About Us

At Alternative Foods, we want to push the status quo of farming with vertical farming. We want to bring your countryside farms into urban areas and make our cities greener with taking indoor vertical farming to a new level of precision and productivity with minimal environmental impact and virtually zero risks. With vertical farming, you can enjoy locally grown, pesticide-free produce that bursts with flavor and nutrition, all year round.

Some Fun Facts

What is Vertical Farming?

Vertical farming is the practice of growing crops in vertically stacked layers. It often incorporates controlled-environment agriculture, which aims to optimize plant growth, and soilless farming techniques such as hydroponics, aquaponics, and aeroponics. Some common choices of structures to house vertical farming systems include buildings, shipping containers, tunnels, and abandoned mine shafts.

History

Dickson Despommier, professor of Public and Environmental Health at Columbia University, founded the root of the concept of vertical farming.
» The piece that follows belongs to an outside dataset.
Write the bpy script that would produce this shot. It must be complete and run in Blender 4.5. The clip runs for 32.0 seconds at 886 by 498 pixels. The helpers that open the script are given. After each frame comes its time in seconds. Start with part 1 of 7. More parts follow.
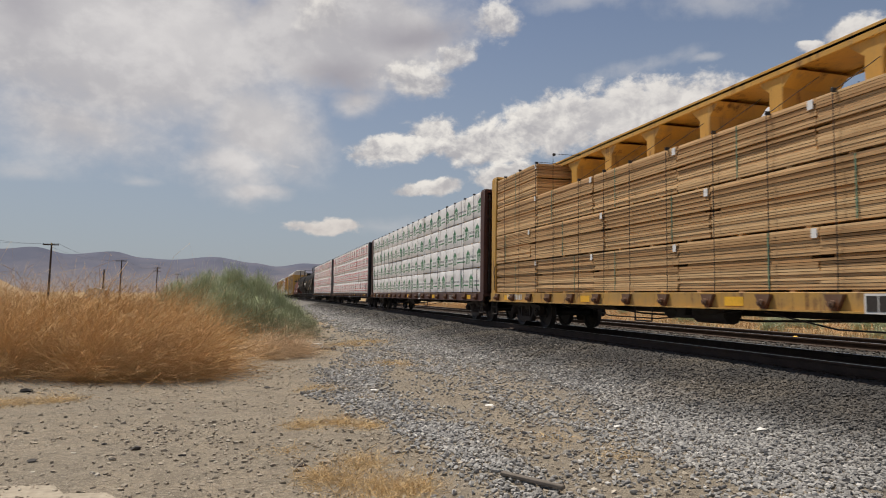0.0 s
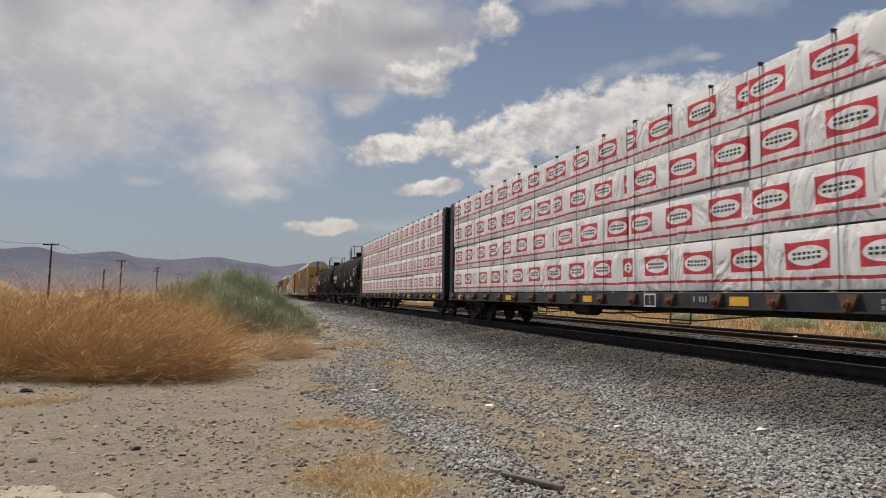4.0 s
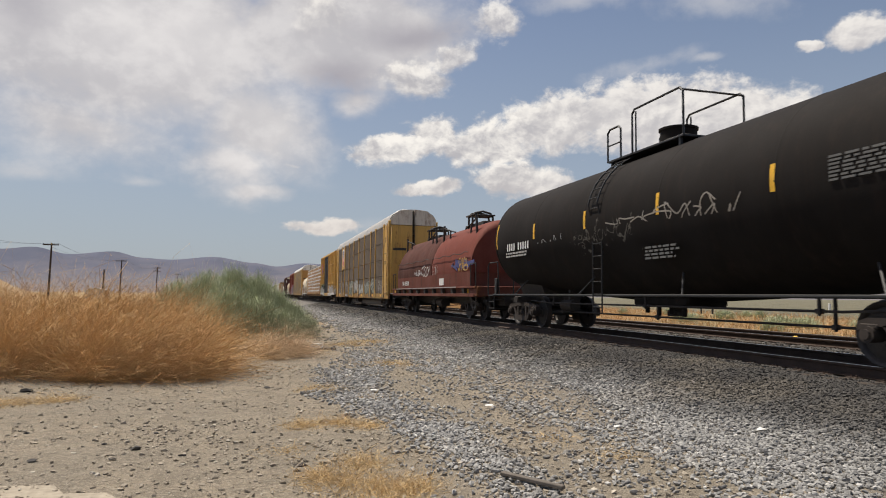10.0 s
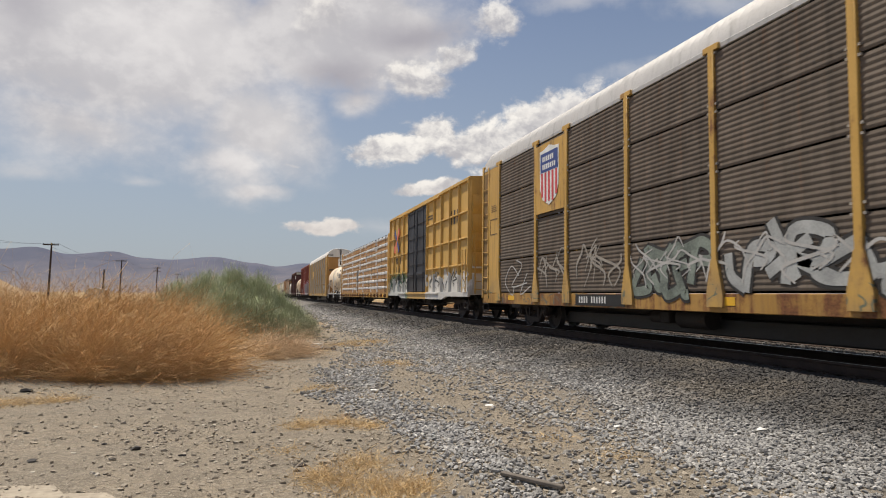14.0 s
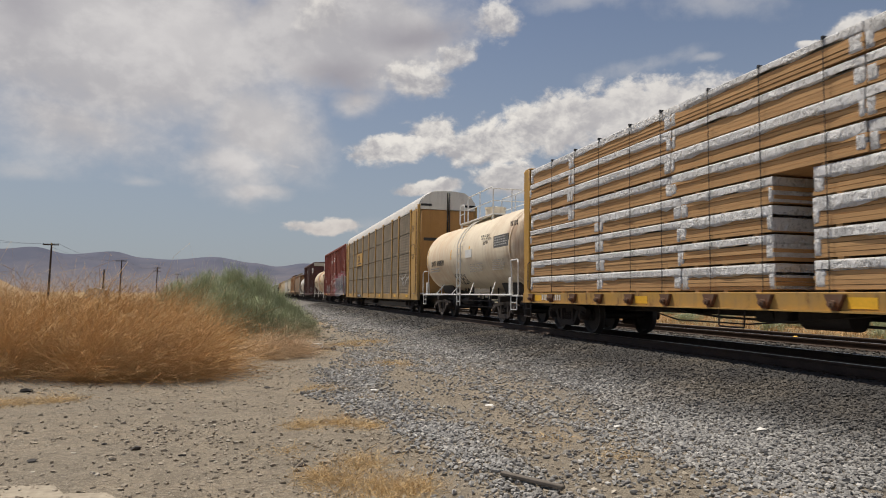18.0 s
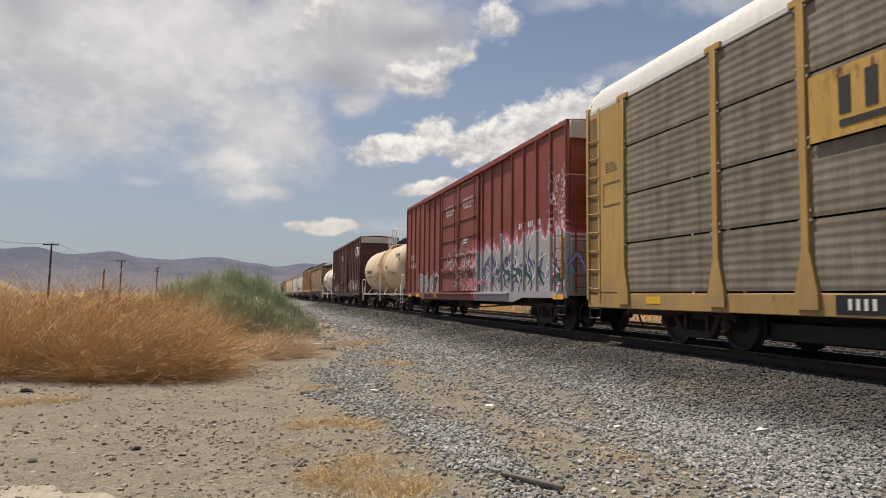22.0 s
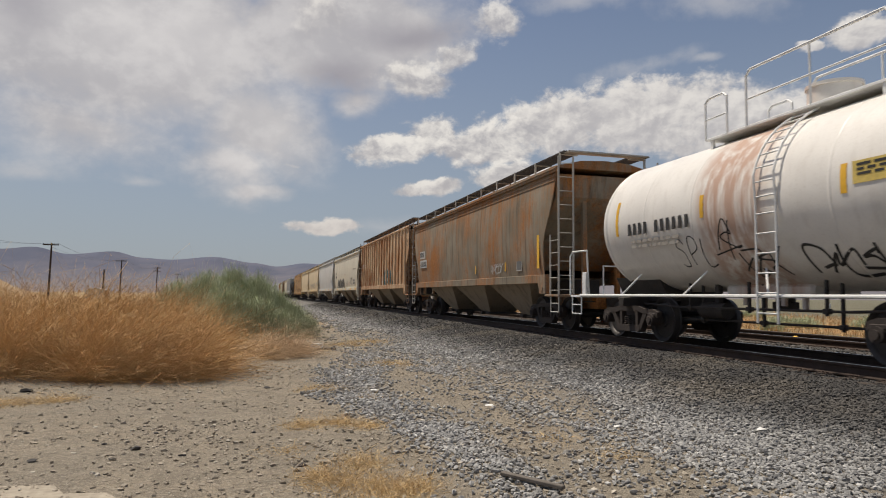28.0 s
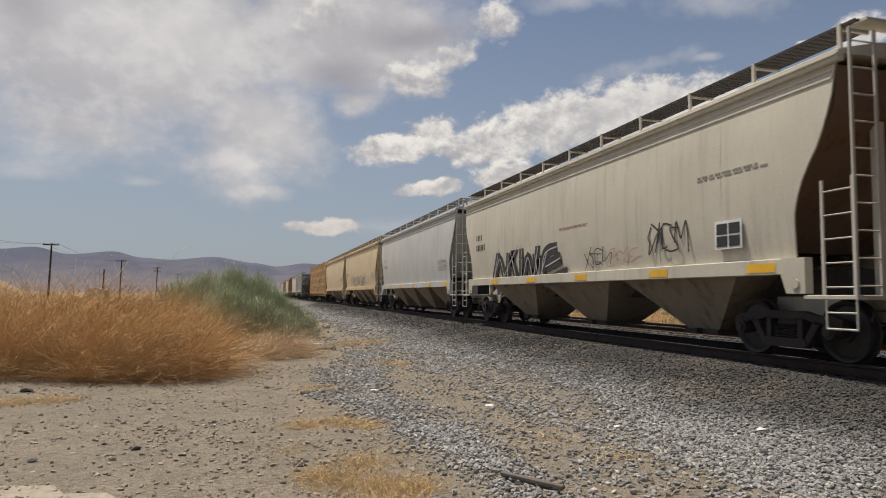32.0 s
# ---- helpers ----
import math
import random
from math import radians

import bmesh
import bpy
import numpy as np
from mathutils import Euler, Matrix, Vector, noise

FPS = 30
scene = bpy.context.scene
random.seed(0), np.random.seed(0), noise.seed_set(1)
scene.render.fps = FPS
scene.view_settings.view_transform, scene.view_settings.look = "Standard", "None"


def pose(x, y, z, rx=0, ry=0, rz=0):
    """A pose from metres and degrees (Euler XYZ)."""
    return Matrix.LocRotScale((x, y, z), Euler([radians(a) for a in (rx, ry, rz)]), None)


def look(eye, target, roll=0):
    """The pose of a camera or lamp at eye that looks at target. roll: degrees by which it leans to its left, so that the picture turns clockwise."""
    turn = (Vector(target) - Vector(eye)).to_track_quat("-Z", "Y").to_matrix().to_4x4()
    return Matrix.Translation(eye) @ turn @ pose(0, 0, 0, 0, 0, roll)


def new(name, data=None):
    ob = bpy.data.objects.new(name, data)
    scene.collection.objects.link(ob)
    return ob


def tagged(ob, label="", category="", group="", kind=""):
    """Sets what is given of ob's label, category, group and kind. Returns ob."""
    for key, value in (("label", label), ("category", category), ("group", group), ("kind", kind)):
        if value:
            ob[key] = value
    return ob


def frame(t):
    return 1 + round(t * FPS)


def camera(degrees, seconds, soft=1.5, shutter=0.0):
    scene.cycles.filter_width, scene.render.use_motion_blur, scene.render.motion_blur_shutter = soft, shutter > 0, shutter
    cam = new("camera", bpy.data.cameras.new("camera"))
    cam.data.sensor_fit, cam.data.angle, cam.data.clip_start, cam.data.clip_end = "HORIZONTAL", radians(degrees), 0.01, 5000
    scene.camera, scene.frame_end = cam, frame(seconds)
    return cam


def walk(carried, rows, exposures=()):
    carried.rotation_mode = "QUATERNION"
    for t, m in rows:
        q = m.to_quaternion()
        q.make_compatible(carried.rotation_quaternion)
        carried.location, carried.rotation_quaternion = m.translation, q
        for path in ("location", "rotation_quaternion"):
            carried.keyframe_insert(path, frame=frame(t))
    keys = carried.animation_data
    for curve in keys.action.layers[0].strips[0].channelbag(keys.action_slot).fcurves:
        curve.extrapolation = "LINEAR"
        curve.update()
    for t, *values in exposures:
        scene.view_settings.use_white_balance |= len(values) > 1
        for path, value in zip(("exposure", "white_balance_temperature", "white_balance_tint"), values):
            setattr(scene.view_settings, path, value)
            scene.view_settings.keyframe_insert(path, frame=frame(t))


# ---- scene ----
# camera: stands still beside the track
cam = camera(68.1, 32.0, 1.0, 0.1)
EYE = (0.0, 0.0, 1.46)
CAM_POSE = pose(*EYE, 0, 0, -15.7) @ pose(0, 0, 0, 94.05, 0, 0) @ pose(0, 0, 0, 0, 0, 0.6)
WHITE = (6680, 10)
walk(cam, [(0, CAM_POSE), (32, CAM_POSE)], [(t, stops, *WHITE) for t, stops in (
    (0, 0.02), (2.5, -0.06), (6, -0.03), (8, -0.06), (9, 0.13), (10.5, 0.21), (12, 0.2), (14.4, 0.2), (16.5, 0.0), (19, -0.06), (20.2, -0.04), (21, 0.12), (22.4, 0.17), (23.3, 0.21), (25.2, 0.12), (27.8, -0.04), (30, 0.18), (31.4, 0.08), (32, 0.0))])

# ---- light ----
SUN_AZ, SUN_EL = 320.0, 67.0        # compass degrees from +y towards +x
world = bpy.data.worlds.new("sky")
scene.world = world
world.use_nodes = True


def sun_vector(az, el):
    a, e = radians(az), radians(el)
    return Vector((math.sin(a) * math.cos(e), math.cos(a) * math.cos(e), math.sin(e)))


sun = new("sun", bpy.data.lights.new("sun", "SUN"))
sun.data.energy, sun.data.angle, sun.data.color = 4.5, radians(0.6), (1.0, 0.93, 0.82)
sun.matrix_world = look(sun_vector(SUN_AZ, SUN_EL) * 50, (0, 0, 0))


class Graph:
    """Short hand for node trees."""

    def __init__(self, tree):
        self.tree = tree
        tree.nodes.clear()

    def node(self, kind, ins=None):
        n = self.tree.nodes.new(kind)
        for k, v in (ins or {}).items():
            if isinstance(v, bpy.types.NodeSocket):
                self.tree.links.new(v, n.inputs[k])
            else:
                n.inputs[k].default_value = v
        return n

    def math(self, op, a, b=0.0, c=0.0, clamp=False):
        n = self.node("ShaderNodeMath", {0: a, 1: b, 2: c})
        n.operation, n.use_clamp = op, clamp
        return n.outputs[0]

    def vmath(self, op, a, b=(0, 0, 0)):
        n = self.node("ShaderNodeVectorMath", {0: a, 1: b})
        n.operation = op
        return n.outputs["Value"] if op in ("DOT_PRODUCT", "LENGTH", "DISTANCE") else n.outputs[0]

    def noise(self, vec, scale, detail=4.0, rough=0.55, distort=0.0):
        return self.node("ShaderNodeTexNoise", {"Vector": vec, "Scale": scale, "Detail": detail, "Roughness": rough, "Distortion": distort}).outputs[0]

    def ramp(self, x, lo, hi, smooth=True):
        n = self.node("ShaderNodeMapRange", {"Value": x, "From Min": lo, "From Max": hi})
        n.interpolation_type = "SMOOTHSTEP" if smooth else "LINEAR"
        return n.outputs[0]

    def mix(self, t, a, b, mode="MIX"):
        n = self.node("ShaderNodeMix", {0: t})
        n.data_type, n.blend_type = "RGBA", mode
        for i, v in ((6, a), (7, b)):
            if isinstance(v, bpy.types.NodeSocket):
                self.tree.links.new(v, n.inputs[i])
            else:
                n.inputs[i].default_value = (*v[:3], 1)
        return n.outputs[2]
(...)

In 1999, he challenged his class of graduate students to calculate how much food they could grow on the rooftops of New York. The student concluded that they could only feed about 1000 people.

Advantages

Traditional farming’s arable land requirements are too large and invasive to remain sustainable for future generations. With the ever-so-rapid population growth rates, it is expected that arable land per person will drop about 66% in 2050 in comparison to 1970. Vertical farming allows for, in some cases, over ten times the crop yield per acre than traditional methods.